The ecosystem imperative
Digital Realty's Ho emphasised that modern data centres must evolve beyond "space and power" to become comprehensive ecosystems. "We're the meeting place," he explained, describing how Digital Realty connects enterprises with carriers, CDNs, internet exchanges, and cloud service providers within their facilities.
This ecosystem approach extends to innovation support as well. Digital Realty established an Innovation Lab in Ashburn, Virginia, with approximately 20 racks where customers can test use cases with leading solution providers before committing to full deployments.

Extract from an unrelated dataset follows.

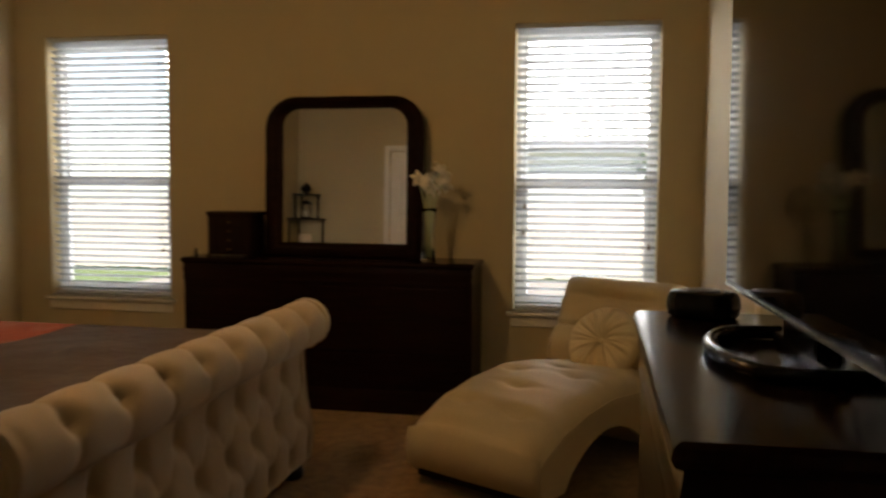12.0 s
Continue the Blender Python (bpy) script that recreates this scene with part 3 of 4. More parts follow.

AT&T's Vaux underscored the importance of vendor-agnostic consulting that helps organisations navigate choices between on-premise, cloud, and hybrid approaches. "We've got a team with multiple skills," he noted, describing AT&T's regional presence across Hong Kong, Singapore, Japan, India, Malaysia, and Australia. "We give the best advice. We help you deploy; we help you pilot, we help you deliver."
Data sovereignty reshapes infrastructure decisions
Ho identified data sovereignty as an increasingly critical factor reshaping infrastructure planning. "A lot more governments are talking about sovereign AI, sovereignty of their data," he observed. Australia and Singapore lead these initiatives, setting baselines that influence regulations across Southeast Asia.
Indonesia now requires even basic internet infrastructure to be based locally rather than solely in Singapore, the traditional regional hub. Hong Kong's regulators similarly mandate local storage of client data. "That's not going to go away," Ho emphasised. "How do you deal with it? I think that will be the million-dollar question moving forward."
This trend intersects with security concerns that extend beyond the physical location of data. Governments are increasingly regulating not just where data resides, but also who can access it from outside national borders. India's telecommunications department, for instance, requires vetting of external network access.
The future blueprint
As the discussion concluded, both Ho and Vaux emphasised that successful AI adoption requires holistic organisational transformation rather than isolated technology investments.
"It's a journey," Ho summarised. "Take that step. Run or walk at your own pace but take that journey. That journey is top down as well as, bottom up." Organisations must secure buy-in from the C-suite while empowering working-level staff who ultimately determine whether implementations succeed or fail. "If the C-suite pushes a strategy that the working level doesn't believe in or not trained for, you're bound to fail," he cautioned.
Vaux echoed this comprehensive perspective. "It's the next-generation organisational budget," he said. "Everybody has to walk in together." Tomorrow's AI leaders will be those who have learned to balance speed with security, investment with agility, and innovation with governance today.